A recent study has found large disparities in survival by sex, race, and age among patients diagnosed with cancers caused by the human papillomavirus (HPV). The findings suggest that improvements in HPV vaccination and access to cancer screening and treatment are needed.1

HPV causes most cases of cervical cancer, but it can also cause cancers in other parts of the body, including the anus, oropharynx (the base of the tongue, the tonsils, and the back of the throat), penis, vagina, and vulva.

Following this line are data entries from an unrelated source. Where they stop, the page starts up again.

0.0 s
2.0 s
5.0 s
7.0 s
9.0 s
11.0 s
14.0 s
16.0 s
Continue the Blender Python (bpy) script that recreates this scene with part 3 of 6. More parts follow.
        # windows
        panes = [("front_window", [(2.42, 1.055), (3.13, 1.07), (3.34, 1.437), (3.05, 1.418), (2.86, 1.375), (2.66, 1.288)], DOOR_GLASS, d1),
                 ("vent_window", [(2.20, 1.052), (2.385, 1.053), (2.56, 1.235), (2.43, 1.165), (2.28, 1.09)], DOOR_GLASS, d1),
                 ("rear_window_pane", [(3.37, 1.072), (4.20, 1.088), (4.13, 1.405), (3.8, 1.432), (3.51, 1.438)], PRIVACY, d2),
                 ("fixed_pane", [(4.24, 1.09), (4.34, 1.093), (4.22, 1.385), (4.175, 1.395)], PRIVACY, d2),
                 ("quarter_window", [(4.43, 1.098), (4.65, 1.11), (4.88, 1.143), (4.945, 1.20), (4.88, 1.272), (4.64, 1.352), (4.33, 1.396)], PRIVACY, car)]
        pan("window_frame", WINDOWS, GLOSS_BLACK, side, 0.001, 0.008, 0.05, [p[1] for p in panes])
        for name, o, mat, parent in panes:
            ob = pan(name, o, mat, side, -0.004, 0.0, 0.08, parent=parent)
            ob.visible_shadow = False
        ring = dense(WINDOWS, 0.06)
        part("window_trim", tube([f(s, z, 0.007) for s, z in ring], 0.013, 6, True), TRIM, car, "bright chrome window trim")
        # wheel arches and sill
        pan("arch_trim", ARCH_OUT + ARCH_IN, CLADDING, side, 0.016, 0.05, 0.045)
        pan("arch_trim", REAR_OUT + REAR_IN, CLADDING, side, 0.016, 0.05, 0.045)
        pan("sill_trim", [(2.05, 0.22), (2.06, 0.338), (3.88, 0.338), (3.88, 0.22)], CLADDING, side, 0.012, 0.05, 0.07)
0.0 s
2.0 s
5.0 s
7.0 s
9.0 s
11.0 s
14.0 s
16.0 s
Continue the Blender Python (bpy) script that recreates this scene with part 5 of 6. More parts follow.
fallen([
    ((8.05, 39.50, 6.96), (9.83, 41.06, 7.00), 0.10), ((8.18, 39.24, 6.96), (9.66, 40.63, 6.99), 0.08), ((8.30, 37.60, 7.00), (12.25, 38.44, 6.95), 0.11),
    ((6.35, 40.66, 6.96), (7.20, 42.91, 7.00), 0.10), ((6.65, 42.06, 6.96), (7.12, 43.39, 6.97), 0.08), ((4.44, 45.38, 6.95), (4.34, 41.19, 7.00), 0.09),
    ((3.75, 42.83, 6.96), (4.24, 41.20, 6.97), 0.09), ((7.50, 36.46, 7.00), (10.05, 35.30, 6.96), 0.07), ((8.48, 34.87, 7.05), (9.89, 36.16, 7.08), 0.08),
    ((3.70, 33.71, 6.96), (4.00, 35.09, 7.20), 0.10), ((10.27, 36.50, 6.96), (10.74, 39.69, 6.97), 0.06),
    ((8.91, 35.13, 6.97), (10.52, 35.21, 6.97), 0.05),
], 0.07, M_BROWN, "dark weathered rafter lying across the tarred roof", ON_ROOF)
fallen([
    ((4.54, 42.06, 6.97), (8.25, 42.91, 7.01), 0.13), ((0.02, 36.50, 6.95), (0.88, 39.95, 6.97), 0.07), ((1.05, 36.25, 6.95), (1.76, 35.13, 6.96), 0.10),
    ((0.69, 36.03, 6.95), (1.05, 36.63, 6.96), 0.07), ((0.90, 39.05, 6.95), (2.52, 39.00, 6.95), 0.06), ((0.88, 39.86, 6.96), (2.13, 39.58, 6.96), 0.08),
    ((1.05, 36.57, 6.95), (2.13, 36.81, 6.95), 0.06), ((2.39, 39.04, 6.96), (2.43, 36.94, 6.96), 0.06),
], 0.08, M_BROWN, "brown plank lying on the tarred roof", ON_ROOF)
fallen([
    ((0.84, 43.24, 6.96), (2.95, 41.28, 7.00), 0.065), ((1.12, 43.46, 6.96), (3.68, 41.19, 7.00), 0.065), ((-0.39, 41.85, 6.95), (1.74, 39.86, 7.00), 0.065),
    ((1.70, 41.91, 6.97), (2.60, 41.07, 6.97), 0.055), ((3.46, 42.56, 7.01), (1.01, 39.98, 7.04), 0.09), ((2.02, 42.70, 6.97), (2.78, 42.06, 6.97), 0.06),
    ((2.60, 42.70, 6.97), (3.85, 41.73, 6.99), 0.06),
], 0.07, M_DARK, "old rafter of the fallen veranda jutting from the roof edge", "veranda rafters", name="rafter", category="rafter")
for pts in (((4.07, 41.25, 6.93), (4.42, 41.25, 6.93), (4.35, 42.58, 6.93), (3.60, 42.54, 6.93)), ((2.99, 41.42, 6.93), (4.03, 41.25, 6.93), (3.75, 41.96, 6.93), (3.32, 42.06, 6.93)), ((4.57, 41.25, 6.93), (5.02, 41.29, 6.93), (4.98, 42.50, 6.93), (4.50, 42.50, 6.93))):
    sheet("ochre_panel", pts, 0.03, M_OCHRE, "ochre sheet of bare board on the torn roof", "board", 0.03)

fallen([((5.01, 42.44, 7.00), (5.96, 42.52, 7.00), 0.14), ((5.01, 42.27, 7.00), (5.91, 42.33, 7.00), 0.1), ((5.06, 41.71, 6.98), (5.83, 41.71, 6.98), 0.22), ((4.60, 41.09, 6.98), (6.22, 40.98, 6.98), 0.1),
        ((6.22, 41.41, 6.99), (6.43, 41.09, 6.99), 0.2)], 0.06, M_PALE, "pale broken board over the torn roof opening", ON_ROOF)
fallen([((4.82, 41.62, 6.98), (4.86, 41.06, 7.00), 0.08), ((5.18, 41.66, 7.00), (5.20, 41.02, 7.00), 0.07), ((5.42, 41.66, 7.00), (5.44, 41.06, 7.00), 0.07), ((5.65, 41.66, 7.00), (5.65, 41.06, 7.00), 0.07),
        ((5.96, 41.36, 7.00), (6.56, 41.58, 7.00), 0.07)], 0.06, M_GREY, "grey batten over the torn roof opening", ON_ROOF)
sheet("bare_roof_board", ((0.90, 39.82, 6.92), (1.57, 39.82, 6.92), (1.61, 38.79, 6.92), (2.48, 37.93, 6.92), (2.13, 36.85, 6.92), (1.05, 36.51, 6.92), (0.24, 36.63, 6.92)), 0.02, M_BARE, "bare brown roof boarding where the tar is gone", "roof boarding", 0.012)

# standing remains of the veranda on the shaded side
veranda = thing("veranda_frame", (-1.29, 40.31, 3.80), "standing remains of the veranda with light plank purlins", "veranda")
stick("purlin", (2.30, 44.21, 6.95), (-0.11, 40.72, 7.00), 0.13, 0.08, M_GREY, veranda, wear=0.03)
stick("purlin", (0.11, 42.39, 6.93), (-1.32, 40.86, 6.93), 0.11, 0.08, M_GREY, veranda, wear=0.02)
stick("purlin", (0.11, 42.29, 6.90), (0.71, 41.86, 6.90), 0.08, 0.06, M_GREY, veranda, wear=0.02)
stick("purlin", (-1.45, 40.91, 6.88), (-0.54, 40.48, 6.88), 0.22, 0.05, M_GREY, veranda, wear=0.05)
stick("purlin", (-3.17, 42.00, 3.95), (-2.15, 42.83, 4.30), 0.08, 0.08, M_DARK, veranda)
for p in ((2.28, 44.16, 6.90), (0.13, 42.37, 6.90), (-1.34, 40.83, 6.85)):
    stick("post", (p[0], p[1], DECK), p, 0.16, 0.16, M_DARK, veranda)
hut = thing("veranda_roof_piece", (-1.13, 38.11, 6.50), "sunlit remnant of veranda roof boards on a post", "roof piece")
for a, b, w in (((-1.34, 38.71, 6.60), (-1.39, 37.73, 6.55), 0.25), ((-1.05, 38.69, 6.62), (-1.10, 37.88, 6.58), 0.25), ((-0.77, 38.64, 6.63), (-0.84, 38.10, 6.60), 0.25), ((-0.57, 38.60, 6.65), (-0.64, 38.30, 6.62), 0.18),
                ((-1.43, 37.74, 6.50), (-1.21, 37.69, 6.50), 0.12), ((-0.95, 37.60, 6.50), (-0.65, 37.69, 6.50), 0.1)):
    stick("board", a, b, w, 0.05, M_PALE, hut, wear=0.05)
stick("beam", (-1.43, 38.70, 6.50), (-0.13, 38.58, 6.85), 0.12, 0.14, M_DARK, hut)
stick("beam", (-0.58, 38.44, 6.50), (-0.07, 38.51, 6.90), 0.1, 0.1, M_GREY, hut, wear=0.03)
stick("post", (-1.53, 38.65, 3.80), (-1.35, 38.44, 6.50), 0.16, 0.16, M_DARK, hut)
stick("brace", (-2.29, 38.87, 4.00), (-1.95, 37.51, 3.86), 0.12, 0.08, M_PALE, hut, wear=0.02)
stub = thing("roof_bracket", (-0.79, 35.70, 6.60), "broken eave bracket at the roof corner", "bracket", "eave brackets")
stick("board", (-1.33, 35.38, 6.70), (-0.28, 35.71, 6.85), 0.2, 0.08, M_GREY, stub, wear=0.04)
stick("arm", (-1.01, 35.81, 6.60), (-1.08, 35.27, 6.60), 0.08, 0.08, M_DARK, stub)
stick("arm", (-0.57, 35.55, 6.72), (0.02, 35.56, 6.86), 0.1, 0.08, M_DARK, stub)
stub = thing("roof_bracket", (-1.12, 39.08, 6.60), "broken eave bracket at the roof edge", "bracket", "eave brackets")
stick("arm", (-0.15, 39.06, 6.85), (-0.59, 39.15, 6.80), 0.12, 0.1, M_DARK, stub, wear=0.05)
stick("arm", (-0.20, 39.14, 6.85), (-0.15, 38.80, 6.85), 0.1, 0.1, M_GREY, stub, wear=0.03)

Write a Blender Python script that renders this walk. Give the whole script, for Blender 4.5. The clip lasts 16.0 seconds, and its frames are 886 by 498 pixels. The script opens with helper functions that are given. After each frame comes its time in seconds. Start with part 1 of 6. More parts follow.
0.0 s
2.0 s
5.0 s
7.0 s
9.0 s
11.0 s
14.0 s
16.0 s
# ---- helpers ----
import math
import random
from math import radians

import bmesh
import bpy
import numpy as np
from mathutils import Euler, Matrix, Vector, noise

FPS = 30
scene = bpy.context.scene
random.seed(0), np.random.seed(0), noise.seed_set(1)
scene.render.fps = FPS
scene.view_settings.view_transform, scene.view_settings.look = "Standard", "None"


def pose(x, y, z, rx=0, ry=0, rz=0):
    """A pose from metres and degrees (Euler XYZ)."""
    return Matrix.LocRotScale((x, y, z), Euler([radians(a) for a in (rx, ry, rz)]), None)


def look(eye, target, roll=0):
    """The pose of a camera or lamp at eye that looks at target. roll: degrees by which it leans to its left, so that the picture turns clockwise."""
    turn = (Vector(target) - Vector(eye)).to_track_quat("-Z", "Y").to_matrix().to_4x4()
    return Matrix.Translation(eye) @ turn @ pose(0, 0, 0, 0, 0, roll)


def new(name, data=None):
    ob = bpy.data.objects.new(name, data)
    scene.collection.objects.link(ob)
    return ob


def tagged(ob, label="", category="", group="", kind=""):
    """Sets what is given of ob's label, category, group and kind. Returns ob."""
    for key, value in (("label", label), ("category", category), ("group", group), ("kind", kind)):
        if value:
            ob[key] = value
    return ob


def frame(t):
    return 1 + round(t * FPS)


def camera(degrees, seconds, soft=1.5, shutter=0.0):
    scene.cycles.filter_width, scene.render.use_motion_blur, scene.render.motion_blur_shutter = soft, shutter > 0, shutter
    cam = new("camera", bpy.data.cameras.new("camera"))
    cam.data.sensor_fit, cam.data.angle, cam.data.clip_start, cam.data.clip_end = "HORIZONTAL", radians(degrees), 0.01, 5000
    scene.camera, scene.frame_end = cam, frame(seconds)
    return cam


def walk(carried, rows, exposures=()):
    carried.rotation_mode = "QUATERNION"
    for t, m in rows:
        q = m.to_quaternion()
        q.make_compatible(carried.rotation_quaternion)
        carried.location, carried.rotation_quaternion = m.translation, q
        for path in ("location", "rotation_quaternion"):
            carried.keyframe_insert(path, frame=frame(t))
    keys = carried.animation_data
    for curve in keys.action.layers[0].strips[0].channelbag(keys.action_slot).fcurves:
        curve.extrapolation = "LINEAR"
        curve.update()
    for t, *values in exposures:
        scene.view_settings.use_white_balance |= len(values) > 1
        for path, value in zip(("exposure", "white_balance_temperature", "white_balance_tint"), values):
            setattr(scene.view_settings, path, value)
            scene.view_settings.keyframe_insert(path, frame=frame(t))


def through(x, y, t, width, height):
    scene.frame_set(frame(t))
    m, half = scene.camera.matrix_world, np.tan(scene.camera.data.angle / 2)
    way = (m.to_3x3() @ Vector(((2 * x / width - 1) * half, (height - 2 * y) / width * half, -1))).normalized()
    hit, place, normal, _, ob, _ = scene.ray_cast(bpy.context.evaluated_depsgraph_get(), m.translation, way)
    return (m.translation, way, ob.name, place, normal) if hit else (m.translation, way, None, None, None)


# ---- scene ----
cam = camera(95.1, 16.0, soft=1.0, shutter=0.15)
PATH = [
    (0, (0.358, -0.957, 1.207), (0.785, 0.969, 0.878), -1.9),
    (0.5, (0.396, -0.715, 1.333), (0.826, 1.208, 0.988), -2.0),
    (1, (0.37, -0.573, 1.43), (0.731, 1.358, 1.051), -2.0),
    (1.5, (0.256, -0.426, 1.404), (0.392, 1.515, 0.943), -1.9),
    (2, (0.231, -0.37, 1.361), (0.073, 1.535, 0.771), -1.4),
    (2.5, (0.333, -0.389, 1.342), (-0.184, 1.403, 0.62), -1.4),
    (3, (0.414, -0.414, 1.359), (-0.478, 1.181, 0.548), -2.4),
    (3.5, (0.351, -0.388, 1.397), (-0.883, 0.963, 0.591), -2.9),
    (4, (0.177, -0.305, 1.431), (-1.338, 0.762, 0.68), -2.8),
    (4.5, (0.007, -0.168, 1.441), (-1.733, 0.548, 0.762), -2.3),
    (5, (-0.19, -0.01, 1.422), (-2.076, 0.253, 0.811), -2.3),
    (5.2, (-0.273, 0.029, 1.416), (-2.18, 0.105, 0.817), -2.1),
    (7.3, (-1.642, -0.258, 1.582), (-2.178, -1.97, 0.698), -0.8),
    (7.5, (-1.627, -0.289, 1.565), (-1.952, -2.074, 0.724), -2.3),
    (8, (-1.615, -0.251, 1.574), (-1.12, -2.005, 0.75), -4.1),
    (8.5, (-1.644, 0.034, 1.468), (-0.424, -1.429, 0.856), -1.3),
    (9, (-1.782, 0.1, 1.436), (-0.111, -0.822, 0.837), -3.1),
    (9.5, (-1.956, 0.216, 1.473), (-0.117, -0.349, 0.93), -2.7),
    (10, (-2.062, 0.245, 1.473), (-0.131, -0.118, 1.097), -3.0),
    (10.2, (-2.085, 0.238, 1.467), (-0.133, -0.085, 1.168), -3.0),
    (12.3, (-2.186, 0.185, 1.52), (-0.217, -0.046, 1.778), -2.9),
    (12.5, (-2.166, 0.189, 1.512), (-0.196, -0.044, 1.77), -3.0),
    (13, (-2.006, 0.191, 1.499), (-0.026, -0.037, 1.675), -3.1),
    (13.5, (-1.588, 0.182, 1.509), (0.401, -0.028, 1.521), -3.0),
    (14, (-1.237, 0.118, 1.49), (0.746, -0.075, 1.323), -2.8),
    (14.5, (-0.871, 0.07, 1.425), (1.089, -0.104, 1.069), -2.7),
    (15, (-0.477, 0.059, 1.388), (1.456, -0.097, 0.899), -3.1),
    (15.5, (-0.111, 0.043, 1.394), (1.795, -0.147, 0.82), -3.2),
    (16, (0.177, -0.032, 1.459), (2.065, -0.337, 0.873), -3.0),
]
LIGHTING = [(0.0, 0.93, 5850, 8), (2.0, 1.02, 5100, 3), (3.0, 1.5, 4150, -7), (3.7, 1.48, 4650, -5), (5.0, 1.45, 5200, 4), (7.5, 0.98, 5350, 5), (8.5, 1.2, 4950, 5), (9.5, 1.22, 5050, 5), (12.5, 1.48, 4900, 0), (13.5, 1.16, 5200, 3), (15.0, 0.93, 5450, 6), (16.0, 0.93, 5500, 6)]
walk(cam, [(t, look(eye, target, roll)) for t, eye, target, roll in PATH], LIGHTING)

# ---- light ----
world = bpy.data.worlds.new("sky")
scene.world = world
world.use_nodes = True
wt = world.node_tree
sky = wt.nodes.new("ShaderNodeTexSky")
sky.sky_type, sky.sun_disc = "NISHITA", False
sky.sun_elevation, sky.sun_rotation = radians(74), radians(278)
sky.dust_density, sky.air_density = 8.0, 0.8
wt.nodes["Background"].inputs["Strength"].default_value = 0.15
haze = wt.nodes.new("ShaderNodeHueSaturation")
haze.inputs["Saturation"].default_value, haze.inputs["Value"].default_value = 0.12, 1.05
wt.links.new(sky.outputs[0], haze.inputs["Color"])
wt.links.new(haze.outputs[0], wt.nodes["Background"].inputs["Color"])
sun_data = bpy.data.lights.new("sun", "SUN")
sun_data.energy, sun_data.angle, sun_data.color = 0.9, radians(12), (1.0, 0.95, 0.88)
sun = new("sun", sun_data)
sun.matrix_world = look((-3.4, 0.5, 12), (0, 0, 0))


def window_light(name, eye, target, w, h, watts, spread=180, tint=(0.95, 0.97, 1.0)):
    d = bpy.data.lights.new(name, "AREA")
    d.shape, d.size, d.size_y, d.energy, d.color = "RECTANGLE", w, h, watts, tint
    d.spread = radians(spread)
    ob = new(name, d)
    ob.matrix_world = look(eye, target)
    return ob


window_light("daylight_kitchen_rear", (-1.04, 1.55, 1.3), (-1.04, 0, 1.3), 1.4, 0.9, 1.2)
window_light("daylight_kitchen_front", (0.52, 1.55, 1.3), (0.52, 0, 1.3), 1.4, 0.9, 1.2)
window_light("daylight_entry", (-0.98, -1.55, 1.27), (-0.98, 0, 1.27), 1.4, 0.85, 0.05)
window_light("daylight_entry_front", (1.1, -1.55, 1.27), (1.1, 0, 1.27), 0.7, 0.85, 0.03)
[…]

More than 38,000 HPV-associated cancers are diagnosed annually in the United States.

Investigators at the Centers for Disease Control and Prevention’s National Center for Chronic Disease Prevention and Health Promotion looked to see how survival rates vary for each of these cancers by such demographic characteristics as race and age. The team examined data from 27 population-based cancer registries covering approximately 59% of the US population. The researchers focused on invasive cancer diagnosed from 2001 through 2011, and followed these cases through 2011.

The 5-year relative survival rates were 66% for anal, 66% for vulvar, 64% for cervical, 56% for rectal, 53% for vaginal, 51% for oropharyngeal, and 47% for penile squamous cell carcinomas. The 5-year relative survival rate was consistently higher among white individuals than black individuals for all HPV-associated cancers and all age groups, and the largest differences were for oropharyngeal squamous cell carcinomas among those younger than 60 years and for penile squamous cell carcinomas among those aged 40–49 years compared with other age groups. Also, older people with HPV-associated cancers tended to die sooner after diagnosis than younger people, and men with an HPV-associated cancer of the anus were likely to die sooner than women with the same cancer.

Mona Saraiya, MD, MPH, CDC.

Mona Saraiya, MD, MPH, CDC.

“This new study shows that race, sex, and age can make a difference in surviving HPV-associated cancers,” says coauthor Mona Saraiya, MD, MPH. “There are things that people can do to avoid getting an HPV-related cancer, or to help improve their chances of survival, such as getting the HPV vaccine when recommended at the age of 11 or 12 years old (or as early as age 9 and as late as age 26); getting screened for cervical cancer at the recommended ages; and, for those who have been diagnosed with an HPV-associated cancer, working with their healthcare provider to create a personalized plan for care. Healthcare providers can take steps to assure that they are offering the recommended screening and treatment, regardless of a patient’s race, age, or sex.”


  1. Razzaghi H, Saraiya M, Thompson T, et al. Five-year relative survival for human papillomavirus-associated cancer sites. Advanced online publication, November 6, 2017; doi: 10.1002/cncr.30947.